#### SET TASK
Count lines holding the word "part". Only the number is wanted.

#### INPUT ROWS

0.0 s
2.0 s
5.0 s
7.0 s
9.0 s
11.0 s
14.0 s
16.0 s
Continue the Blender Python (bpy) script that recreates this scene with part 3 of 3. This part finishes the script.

--

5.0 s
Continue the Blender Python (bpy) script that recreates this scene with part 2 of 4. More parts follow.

#### SOLUTION TO THE PROBLEM
2